Global Circuits
Religion, Race, Empire
This seminar explores how American entanglements of race and religion shape and are part of larger global processes. Over the course of the semester, we will investigate these entanglements through conceptual, historical, and ethnographic questions and insights on the remapping of religious traditions and communal experiences onto imperial terrain. We will examine this through a range of problem spaces including: colonial rule and racial hierarchies; religious difference and migration; the racialization of religion; diaspora and empire; persecution and power; and global geographies of the War on Terror. This course is not an exhaustive account of the enmeshment of race and religion in the United States or globally.
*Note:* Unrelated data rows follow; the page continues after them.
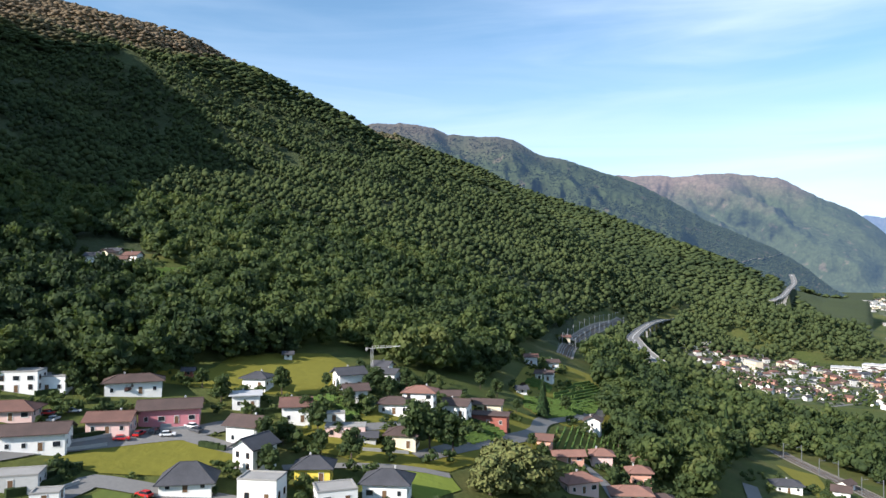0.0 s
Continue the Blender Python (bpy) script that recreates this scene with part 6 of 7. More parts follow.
far_houses("town_river", "halls, yards and houses between the motorway and the town", [p for p in street_spots(TOWN_H, -50, 27, 28, 7, 0.7) if free(*p, 9)], 28, 0.28, 0.8, 0.8, (7, 3, 4, 2, 7), (5, 5, 6, 8))
far_houses("town_far_east", "far city houses before the blue mountains", street_spots(TOWN_F, -60, 42, 9, 10, 0.8), 9, 0.25, 1.0, 1.3, (5, 3, 3, 1, 5), (5, 6, 6))


_rng = random.Random(63)
_spots = []
for _ in range(90):
    az, d = radians(_rng.uniform(42, 76)), _rng.uniform(1250, 4200)
    for _k in range(_rng.choice((1, 2, 3, 5))):
        _spots.append((d * math.sin(az) + _rng.gauss(0, 30), d * math.cos(az) + _rng.gauss(0, 30)))
far_houses("farms_far", "farmhouses and sheds scattered over the far plain", [p for p in _spots if free(*p, 10)], 63, 0.25, 0.7, 0.95, (8, 4, 5, 2, 6), (5, 5, 8, 6, 9))


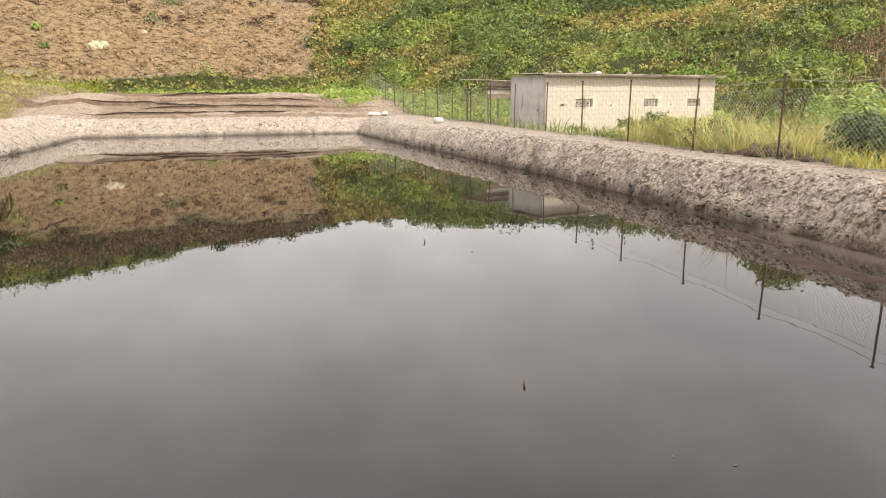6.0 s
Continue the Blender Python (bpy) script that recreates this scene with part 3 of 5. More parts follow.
# ---- chain-link fence along the far bank and round the corner ----
FENCE_X, GAP = 15.3, 3.16
MESH_TOP, POST_TOP = 1.62, 1.94
fence = empty("chain_link_fence", pose(0, 0, 0), "rusty chain-link fence on thin dark posts with barbed wire", "fence", kind="structure")
run_a = [(FENCE_X + 0.05 * math.sin(k * 2.1), 2.1 - GAP * 2 - 3.75 + (0 if k == 0 else 3.75 + (k - 1) * GAP)) for k in range(24)]
corner = run_a[0]
run_b = [corner, (12.0, -7.1), (8.6, -5.9), (5.2, -7.0), (1.6, -8.0), (-2.0, -8.6)]


def fence_post(x, y, tilt):
    bm = bmesh.new()
    z = land_at(x, y)
    tube(bm, [(x, y, z - 0.3), (x + tilt * 0.5, y, z + 1.0), (x + tilt, y, z + POST_TOP)], [0.026, 0.025, 0.024], 6)
    box(bm, x + tilt - 0.03, y - 0.03, z + POST_TOP - 0.02, x + tilt + 0.03, y + 0.03, z + POST_TOP + 0.012)
    return part("post", bm, MAT_POST, fence)


def fence_panel(a, b):
    """Two families of slanting wires, a selvedge wire above and below."""
    ax, ay, bx, by = *a, *b
    za, zb = land_at(ax, ay), land_at(bx, by)
    long = math.hypot(bx - ax, by - ay)
    cell, wire = 0.115, 0.0024 if max(ay, by) < 16 else 0.0016
    height = MESH_TOP - 0.04
    v, f = [], []

    def at(s, h, off):
        k = s / long
        sag = 0.03 * math.sin(math.pi * k) * h / height
        return Vector((ax + (bx - ax) * k - (by - ay) / long * off, ay + (by - ay) * k + (bx - ax) / long * off, za + (zb - za) * k + 0.03 + h - sag))

    def strand(p, q, r):
        along = (q - p).normalized()
        s1 = along.cross(Vector((0.3, 0.5, 0.81))).normalized()
        s2 = along.cross(s1)
        n = len(v)
        for end in (p, q):
            for c in range(3):
                v.append(end + r * (math.cos(c * 2.094) * s1 + math.sin(c * 2.094) * s2))
        for c in range(3):
            f.append((n + c, n + (c + 1) % 3, n + 3 + (c + 1) % 3, n + 3 + c))

    count = int((long + height) / cell)
    for way in (0, 1):
        for k in range(count + 1):
            s0 = k * cell - height
            lo, hi = max(0.0, -s0), min(height, long - s0)
            if hi - lo < 0.05:
                continue
            p, q = (s0 + lo, lo), (s0 + hi, hi)
            if way:
                p, q = (long - p[0], p[1]), (long - q[0], q[1])
            strand(at(*p, 0.004 * (2 * way - 1)), at(*q, 0.004 * (2 * way - 1)), wire)
    for h in (0.0, height):
        for k in range(4):
            strand(at(long * k / 4, h, 0), at(long * (k + 1) / 4, h, 0), 0.0035)
    soup("mesh_panel", [tuple(p) for p in v], f, MAT_WIRE, fence)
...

Rather, this course aims to critically unpack formations of religion and race, and their contemporary mediation by American geopolitics.
Anthropology of Religion in the Middle East
This introductory course examines religion in the modern Middle East, from the seventeenth century to the present, through historical and anthropological analyses of Muslim, Christian, and Jewish traditions. Rather than offering a survey, it is structured around key analytical questions: how the Middle East has been framed within Western imaginaries, how geopolitics has shaped religious practices, and how religion can be studied across diverse sites in the region. We begin with colonial encounters and Western discourses on Islam, then turn to modern conditions of piety in Egypt and Lebanon. To understand the ways geopolitical intervention and power have affected religious traditions and cultures, we will then focus on the topics of war and political Islam, exploring through novels and film how both have structured discourse and debate on and in the region. The final weeks of course attend to Christian cultures and Jewish memory in Iraq, Iran, and Morocco to texture prominent Western narratives on minority communities in the Middle East. Please keep in mind that this is not a survey course, but one that is guided by a set of analytical questions concerned with key concepts and images that frame our contemporary discussions of the Middle East in the academy and the popular press.
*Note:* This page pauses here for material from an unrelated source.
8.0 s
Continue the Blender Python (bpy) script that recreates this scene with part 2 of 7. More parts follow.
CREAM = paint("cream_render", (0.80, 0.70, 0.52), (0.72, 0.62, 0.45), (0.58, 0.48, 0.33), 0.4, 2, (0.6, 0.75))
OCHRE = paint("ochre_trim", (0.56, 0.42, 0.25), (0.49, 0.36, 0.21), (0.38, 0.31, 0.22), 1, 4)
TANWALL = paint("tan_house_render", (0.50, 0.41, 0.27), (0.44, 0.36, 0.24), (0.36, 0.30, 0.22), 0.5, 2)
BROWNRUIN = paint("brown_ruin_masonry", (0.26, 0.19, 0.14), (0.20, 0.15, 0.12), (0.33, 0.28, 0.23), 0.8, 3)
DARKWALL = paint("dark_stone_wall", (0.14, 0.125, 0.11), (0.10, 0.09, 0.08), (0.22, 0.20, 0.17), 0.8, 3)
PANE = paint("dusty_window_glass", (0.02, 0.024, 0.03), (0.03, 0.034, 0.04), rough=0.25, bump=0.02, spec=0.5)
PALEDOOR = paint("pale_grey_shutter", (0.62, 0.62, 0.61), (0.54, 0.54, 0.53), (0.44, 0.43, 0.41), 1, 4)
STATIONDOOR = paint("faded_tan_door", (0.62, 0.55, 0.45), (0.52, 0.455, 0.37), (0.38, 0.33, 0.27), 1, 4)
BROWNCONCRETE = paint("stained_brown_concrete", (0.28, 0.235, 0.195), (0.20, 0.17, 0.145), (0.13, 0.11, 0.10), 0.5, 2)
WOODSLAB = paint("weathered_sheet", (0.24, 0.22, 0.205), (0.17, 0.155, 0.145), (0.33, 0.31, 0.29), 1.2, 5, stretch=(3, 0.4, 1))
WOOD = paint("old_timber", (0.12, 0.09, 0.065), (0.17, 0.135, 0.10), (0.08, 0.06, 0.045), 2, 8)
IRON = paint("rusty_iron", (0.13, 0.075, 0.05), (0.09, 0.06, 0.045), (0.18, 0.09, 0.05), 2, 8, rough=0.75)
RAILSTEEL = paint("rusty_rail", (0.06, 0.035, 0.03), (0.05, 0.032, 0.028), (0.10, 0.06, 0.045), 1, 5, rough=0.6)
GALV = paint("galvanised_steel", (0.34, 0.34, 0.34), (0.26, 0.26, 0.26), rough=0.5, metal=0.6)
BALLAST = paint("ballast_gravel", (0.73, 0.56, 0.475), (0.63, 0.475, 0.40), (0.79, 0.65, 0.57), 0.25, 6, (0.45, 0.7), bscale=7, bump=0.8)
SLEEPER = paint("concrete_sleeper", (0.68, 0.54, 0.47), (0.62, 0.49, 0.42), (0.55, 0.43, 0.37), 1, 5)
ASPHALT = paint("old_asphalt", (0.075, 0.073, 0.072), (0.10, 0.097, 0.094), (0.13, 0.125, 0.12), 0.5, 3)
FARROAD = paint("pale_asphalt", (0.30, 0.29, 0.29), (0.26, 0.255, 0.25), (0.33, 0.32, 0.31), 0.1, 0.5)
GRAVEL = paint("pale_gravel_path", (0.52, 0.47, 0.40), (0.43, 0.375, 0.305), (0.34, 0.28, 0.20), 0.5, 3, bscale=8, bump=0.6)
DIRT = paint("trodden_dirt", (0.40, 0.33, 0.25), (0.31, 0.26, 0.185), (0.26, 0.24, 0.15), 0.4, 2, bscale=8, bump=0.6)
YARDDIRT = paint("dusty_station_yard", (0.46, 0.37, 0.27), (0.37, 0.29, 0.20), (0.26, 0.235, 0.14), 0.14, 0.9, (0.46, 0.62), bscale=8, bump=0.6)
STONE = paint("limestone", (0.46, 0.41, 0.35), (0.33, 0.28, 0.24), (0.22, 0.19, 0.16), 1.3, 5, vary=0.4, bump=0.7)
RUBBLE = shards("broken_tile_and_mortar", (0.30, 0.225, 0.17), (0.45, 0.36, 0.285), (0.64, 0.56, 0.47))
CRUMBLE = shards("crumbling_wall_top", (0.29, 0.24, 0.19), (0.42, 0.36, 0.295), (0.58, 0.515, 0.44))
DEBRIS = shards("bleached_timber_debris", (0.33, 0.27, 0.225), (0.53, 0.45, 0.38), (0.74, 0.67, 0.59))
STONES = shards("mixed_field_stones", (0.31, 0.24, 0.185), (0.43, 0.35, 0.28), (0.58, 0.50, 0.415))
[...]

Settler/Secular Difference
This graduate seminar examines the entangled histories of secularism and settler colonialism across multiple geographies. Over the course of the semester, we will investigate how the secular construction of “religion”—as a legal, social, and political category—has enabled imperial domination, elimination, and the reorganization of Indigenous communities and their forms of life. Drawing on scholarship in American Studies, decolonial studies, and critical secularism studies (e.g., Sylvia Wynter, Tisa Wenger, Nelson Maldonado-Torres, An Yountae, Talal Asad, Hussein Agrama, Saba Mahmood), we will think across disciplines to examine intersections and missed encounters in the study of religion, race, and colonialism. Key themes in this course include the minority concept, religious difference, translation, indigeneity, and empire. We will ask: What does it mean to think about settler difference in a secular age? And what does it mean to think about secular difference in a settler age?